I spent some days getting the Spaghet wired up enough to continue. I then made jobs to run the realtime scripts, compute the transforms for the objects and write them into the batches. A fun thing to note is that the number of dynamically batched things is not changing frame to frame. This means that you can do the following:
- Size a batch with enough room for every dynamic & static instance you need
- Write the static batch info leaving enough room at the end for the dynamic ones
- Every frame write the updated dynamically-batched transform into the reserved space
This is nice as you don’t need any extra allocations or draw calls. The downside is the complexity it adds to the system, but hey, we are here for the performance.
During all this, I kept finding small issues that meant I needed to change the data format to help the engine. This is the right thing to do, but switching back and forth between the projects was tough on the brain.
I’m gonna skip a pile of details for all of our sakes, but the result is that the thing we are now making is capable of getting us where we need to be. It’s not fast enough, or stable, but the tests are finally showing something promising.

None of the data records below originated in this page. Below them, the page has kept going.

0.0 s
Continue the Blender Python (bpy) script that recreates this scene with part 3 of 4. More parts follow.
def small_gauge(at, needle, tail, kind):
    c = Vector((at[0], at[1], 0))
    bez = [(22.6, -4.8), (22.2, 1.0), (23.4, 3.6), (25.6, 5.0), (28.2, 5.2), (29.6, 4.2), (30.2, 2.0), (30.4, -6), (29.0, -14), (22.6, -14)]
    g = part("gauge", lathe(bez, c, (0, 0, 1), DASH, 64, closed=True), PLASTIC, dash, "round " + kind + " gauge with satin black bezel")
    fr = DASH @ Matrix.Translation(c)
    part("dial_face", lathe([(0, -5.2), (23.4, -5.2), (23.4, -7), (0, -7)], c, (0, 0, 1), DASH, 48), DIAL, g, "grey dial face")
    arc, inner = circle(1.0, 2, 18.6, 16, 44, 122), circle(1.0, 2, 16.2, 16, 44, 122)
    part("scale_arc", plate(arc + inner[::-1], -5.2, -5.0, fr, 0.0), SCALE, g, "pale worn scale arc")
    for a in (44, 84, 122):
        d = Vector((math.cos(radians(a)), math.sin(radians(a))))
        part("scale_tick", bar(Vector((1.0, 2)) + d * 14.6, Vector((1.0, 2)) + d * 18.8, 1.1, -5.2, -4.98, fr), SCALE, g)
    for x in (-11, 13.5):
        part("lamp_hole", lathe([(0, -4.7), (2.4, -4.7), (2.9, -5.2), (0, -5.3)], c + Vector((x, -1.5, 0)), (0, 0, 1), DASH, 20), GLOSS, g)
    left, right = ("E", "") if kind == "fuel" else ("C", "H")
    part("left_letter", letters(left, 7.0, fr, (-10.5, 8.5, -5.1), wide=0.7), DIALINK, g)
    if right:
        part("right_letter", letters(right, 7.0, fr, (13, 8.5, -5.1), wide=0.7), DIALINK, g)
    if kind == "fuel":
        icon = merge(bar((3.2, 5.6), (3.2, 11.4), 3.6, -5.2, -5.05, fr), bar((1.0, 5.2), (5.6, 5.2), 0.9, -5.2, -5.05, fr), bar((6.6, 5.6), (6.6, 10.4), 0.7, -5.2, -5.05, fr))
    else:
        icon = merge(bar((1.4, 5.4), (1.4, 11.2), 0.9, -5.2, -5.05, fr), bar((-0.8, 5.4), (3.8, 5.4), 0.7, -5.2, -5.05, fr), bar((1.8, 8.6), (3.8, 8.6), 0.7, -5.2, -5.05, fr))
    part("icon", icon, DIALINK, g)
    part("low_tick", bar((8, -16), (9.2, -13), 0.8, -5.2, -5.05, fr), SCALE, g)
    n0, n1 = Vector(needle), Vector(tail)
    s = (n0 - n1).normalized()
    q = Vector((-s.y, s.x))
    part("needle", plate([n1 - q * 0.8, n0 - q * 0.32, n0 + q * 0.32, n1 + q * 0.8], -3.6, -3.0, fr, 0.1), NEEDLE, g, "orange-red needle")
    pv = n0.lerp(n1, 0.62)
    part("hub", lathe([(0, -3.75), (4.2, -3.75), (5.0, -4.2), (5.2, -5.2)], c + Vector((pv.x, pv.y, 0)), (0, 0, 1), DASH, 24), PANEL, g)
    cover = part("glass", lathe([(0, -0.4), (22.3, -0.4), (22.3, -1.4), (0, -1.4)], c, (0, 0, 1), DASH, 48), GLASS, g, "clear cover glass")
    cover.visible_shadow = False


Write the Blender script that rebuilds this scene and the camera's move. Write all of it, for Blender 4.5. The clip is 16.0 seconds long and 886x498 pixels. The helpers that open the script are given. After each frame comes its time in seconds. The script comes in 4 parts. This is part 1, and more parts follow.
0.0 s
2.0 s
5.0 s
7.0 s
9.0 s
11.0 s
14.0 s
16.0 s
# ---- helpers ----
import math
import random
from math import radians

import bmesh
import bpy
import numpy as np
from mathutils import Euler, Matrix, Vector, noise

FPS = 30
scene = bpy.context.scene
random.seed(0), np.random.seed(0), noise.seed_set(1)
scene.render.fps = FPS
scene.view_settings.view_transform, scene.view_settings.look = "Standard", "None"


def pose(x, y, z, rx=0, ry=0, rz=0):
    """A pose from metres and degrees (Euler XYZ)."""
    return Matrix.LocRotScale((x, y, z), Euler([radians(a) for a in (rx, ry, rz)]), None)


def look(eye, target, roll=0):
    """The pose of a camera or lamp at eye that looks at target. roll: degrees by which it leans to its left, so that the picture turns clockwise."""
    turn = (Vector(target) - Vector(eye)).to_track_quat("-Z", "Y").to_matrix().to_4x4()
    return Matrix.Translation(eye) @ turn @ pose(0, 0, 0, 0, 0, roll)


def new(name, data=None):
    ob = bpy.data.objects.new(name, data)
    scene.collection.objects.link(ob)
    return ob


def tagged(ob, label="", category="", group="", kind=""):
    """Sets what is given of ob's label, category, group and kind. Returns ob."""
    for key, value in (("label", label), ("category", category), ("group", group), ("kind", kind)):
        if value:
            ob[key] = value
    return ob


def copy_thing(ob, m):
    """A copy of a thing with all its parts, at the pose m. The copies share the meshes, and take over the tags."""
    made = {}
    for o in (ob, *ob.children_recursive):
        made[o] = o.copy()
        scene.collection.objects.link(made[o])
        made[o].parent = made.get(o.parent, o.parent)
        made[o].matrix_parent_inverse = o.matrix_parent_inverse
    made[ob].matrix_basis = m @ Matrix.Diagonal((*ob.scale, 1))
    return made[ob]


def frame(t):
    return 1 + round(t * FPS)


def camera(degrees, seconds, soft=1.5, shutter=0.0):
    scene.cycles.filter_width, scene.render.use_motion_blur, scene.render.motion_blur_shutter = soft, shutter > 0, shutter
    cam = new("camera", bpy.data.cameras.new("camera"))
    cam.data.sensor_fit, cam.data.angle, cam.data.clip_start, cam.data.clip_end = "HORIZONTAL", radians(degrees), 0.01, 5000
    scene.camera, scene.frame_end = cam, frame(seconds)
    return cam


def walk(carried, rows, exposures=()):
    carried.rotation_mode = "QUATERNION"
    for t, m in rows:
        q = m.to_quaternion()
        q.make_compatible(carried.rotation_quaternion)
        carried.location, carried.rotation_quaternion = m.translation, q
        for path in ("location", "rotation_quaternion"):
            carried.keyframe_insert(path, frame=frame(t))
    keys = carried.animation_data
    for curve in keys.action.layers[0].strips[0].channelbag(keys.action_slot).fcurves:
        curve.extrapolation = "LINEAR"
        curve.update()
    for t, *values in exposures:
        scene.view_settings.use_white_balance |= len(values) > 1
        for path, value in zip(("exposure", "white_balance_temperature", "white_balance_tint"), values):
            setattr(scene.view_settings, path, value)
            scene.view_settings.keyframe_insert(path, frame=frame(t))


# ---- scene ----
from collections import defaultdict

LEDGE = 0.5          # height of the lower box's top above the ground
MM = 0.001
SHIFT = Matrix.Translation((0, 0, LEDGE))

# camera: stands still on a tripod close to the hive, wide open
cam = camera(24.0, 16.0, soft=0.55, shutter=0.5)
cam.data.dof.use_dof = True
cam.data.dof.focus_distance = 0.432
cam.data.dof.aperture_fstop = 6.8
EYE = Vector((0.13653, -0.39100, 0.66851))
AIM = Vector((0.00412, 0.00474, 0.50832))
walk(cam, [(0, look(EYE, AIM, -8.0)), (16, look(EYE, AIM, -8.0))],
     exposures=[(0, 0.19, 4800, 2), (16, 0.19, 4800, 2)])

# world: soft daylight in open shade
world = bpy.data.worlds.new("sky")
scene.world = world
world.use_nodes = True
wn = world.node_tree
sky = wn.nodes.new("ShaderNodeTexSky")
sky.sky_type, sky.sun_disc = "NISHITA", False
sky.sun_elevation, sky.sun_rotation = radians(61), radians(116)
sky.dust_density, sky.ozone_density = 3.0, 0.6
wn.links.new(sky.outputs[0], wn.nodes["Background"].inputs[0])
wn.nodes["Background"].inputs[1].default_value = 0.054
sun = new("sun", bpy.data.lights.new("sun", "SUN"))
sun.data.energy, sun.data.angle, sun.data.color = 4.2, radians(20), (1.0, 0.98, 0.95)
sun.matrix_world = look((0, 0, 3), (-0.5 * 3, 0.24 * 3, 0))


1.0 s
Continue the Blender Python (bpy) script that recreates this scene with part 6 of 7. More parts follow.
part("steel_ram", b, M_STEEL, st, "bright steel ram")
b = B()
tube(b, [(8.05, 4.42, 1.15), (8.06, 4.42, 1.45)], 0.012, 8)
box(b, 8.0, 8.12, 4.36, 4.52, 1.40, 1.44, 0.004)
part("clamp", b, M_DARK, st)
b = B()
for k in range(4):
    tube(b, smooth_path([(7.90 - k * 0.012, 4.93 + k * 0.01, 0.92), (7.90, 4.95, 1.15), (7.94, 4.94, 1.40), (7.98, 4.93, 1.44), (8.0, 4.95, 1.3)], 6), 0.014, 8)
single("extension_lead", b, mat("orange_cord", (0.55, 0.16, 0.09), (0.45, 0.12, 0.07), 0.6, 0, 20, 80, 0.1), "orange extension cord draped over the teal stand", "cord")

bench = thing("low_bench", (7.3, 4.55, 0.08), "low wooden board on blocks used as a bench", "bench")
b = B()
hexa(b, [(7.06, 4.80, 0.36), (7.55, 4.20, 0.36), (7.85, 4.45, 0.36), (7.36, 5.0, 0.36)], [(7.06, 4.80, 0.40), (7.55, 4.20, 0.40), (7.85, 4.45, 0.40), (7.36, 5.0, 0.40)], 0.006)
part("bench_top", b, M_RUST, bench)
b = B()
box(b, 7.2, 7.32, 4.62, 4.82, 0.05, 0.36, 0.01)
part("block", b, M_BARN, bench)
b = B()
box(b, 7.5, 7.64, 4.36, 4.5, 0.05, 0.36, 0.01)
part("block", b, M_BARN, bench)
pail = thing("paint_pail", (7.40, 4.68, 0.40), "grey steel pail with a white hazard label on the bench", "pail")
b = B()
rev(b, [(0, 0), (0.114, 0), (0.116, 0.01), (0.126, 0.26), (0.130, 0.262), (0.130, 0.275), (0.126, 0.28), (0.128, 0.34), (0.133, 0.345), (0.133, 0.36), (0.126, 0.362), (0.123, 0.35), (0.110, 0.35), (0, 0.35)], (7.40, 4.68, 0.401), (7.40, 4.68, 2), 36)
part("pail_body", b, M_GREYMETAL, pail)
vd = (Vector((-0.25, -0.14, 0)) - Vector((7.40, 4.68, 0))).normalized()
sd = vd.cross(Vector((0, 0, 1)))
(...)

- Wrong thing to conclude: Unity is slow
- Right thing to conclude: Unity is fast. But, for what we need, the default tools they have to drive are not.
Warning about performance numbers. We can’t make decent measurements of the game yet, I still need to write up a lot of new stuff before we can start getting metrics we can rely on. But what we can guarantee is that TaleSpire is getting faster.
I hope you enjoyed this. I also hope I managed to convey the reason I’ve been less mentally available recently. Things are going to stay ugly for me for most of this month, but I know we will have something cool in the end.
Have a great day.
Peace.
[0] Funnily enough, the old one is still in there now being used by the UI. I’ll drop it when I get to that part of the rewrite.
[1] there are obvious cases where we don’t have to recompute a tile’s transform every frame, for example, when an animation has finished playing. This is true and will be handled by Spaghet scripts knowing when they can go to ‘sleep’. I’ll cover this in another post.